** START **

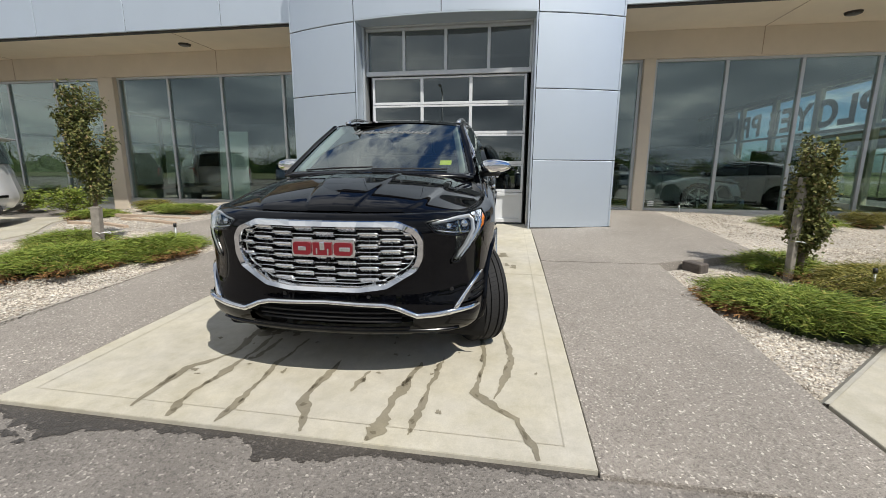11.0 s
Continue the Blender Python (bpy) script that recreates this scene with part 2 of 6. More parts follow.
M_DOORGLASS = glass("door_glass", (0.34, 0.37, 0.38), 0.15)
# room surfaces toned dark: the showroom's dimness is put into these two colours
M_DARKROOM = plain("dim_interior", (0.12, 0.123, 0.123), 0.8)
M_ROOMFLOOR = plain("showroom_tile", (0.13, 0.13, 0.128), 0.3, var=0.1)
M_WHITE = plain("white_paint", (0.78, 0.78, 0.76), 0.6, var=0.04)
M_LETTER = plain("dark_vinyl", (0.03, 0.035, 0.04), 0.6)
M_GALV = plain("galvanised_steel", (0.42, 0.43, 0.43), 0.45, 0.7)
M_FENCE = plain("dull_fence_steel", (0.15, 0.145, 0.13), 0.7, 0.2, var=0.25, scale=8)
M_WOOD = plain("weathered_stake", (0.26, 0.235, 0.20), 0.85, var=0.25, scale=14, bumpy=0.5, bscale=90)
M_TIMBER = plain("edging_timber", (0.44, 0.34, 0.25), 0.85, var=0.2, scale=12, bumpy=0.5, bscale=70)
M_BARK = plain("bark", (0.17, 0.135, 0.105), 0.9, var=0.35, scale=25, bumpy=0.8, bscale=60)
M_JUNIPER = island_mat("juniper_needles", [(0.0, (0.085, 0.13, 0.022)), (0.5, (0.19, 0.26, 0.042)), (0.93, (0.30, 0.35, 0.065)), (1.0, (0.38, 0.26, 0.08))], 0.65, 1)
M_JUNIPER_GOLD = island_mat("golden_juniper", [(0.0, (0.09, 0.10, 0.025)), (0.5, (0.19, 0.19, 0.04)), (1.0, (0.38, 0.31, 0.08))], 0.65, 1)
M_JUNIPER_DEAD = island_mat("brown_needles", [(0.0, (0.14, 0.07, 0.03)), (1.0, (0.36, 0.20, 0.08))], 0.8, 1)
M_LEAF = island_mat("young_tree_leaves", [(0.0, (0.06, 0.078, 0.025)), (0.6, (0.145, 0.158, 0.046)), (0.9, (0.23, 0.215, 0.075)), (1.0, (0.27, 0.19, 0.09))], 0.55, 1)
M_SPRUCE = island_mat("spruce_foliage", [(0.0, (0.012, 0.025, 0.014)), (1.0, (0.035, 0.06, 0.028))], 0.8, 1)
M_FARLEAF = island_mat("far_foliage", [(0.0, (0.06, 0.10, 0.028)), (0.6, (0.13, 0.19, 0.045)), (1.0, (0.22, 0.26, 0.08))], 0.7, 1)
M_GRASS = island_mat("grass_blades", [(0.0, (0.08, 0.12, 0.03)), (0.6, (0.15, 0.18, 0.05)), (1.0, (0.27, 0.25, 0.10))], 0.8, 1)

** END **

The material above holds pictures; copy everything else in it exactly.

◆ Exercise output:
11.0 s
Continue the Blender Python (bpy) script that recreates this scene with part 2 of 6. More parts follow.
M_DOORGLASS = glass("door_glass", (0.34, 0.37, 0.38), 0.15)
# room surfaces toned dark: the showroom's dimness is put into these two colours
M_DARKROOM = plain("dim_interior", (0.12, 0.123, 0.123), 0.8)
M_ROOMFLOOR = plain("showroom_tile", (0.13, 0.13, 0.128), 0.3, var=0.1)
M_WHITE = plain("white_paint", (0.78, 0.78, 0.76), 0.6, var=0.04)
M_LETTER = plain("dark_vinyl", (0.03, 0.035, 0.04), 0.6)
M_GALV = plain("galvanised_steel", (0.42, 0.43, 0.43), 0.45, 0.7)
M_FENCE = plain("dull_fence_steel", (0.15, 0.145, 0.13), 0.7, 0.2, var=0.25, scale=8)
M_WOOD = plain("weathered_stake", (0.26, 0.235, 0.20), 0.85, var=0.25, scale=14, bumpy=0.5, bscale=90)
M_TIMBER = plain("edging_timber", (0.44, 0.34, 0.25), 0.85, var=0.2, scale=12, bumpy=0.5, bscale=70)
M_BARK = plain("bark", (0.17, 0.135, 0.105), 0.9, var=0.35, scale=25, bumpy=0.8, bscale=60)
M_JUNIPER = island_mat("juniper_needles", [(0.0, (0.085, 0.13, 0.022)), (0.5, (0.19, 0.26, 0.042)), (0.93, (0.30, 0.35, 0.065)), (1.0, (0.38, 0.26, 0.08))], 0.65, 1)
M_JUNIPER_GOLD = island_mat("golden_juniper", [(0.0, (0.09, 0.10, 0.025)), (0.5, (0.19, 0.19, 0.04)), (1.0, (0.38, 0.31, 0.08))], 0.65, 1)
M_JUNIPER_DEAD = island_mat("brown_needles", [(0.0, (0.14, 0.07, 0.03)), (1.0, (0.36, 0.20, 0.08))], 0.8, 1)
M_LEAF = island_mat("young_tree_leaves", [(0.0, (0.06, 0.078, 0.025)), (0.6, (0.145, 0.158, 0.046)), (0.9, (0.23, 0.215, 0.075)), (1.0, (0.27, 0.19, 0.09))], 0.55, 1)
M_SPRUCE = island_mat("spruce_foliage", [(0.0, (0.012, 0.025, 0.014)), (1.0, (0.035, 0.06, 0.028))], 0.8, 1)
M_FARLEAF = island_mat("far_foliage", [(0.0, (0.06, 0.10, 0.028)), (0.6, (0.13, 0.19, 0.045)), (1.0, (0.22, 0.26, 0.08))], 0.7, 1)
M_GRASS = island_mat("grass_blades", [(0.0, (0.08, 0.12, 0.03)), (0.6, (0.15, 0.18, 0.05)), (1.0, (0.27, 0.25, 0.10))], 0.8, 1)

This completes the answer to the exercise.